Iraqi prisoner abuse brings call for investigation

BAGHDAD, Iraq – A member of the U.S.-appointed Iraqi Governing Council demanded Saturday that Iraqi authorities investigate reports that American guards abused inmates in the prison where Saddam Hussein’s regime tortured opponents.

Also Saturday, The New Yorker magazine said it obtained a U.S. Army report that Iraqi detainees were subjected to “sadistic, blatant and wanton criminal abuses” at the Abu Ghraib prison near Baghdad.

Those abuses included threats of rape and the pouring of cold water and liquid from chemical lights on detainees, said the internal report by Maj. Gen. Antonio Taguba. Detainees were beaten with a broom handle, and one was sodomized with “a chemical light and perhaps a broom stick,” the magazine reported in its May 10 issue.

Col. Jill Morgenthaler, spokeswoman for the U.S. command here, said Taguba had prepared an internal report, but she could not comment on its findings because they were classified.

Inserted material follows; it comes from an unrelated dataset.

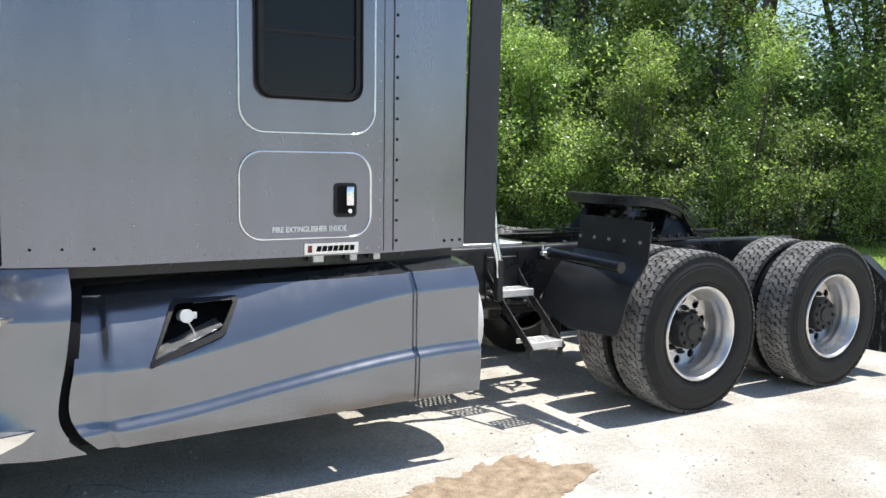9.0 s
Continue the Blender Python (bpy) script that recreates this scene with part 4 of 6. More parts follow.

Many Arabs in neighboring countries accuse the United States of having double standards on human rights, and say the issue will rally support for Islamic fundamentalists.

The new allegations are expected to inflame the growing sense of outrage that swelled in Iraq after the release of pictures showing prisoners being humiliated by their U.S. captors, who invaded Iraq last year to liberate the country from Hussein’s tyranny.

Although the pictures have not been widely published in Iraqi newspapers, many Iraqis have seen them on Arabic-language satellite television stations such as Al-Jazeera and Al-Arabiya.

“After what we saw, all Iraqis will attack them now,” Abdulilah Mohammed, a 55-year-old Baghdad street vendor, said of the Americans.

Some photos, first aired on CBS’ “60 Minutes II,” showed two U.S. soldiers standing near the prisoners, smiling and clowning for the camera.

Another showed a hooded prisoner standing on a box with wires attached to his hands. CBS said the prisoner was told that if he fell off the box, he would be electrocuted, although the wires were not connected to a power supply.

“The Governing Council should investigate this, because it is the legitimate authority responsible for protecting the Iraqis,” council member Sondul Chapouk said. “During Saddam’s time, we rejected such acts, and after the liberation we still reject them.”

Another council member, Ghazi Mashal Ajil al-Yawer, said the perpetrators must be punished “as war criminals” because “the dignity of an Iraqi citizen is no less than the dignity of an American.”

U.S. officials here and in Washington have expressed outrage over the alleged abuse at Abu Ghraib, which was notorious during Hussein’s era as a center of torture, rape and murder.

“Their treatment does not reflect the nature of the American people,” President Bush said Friday. “That’s not the way we do things in America. I didn’t like it one bit.”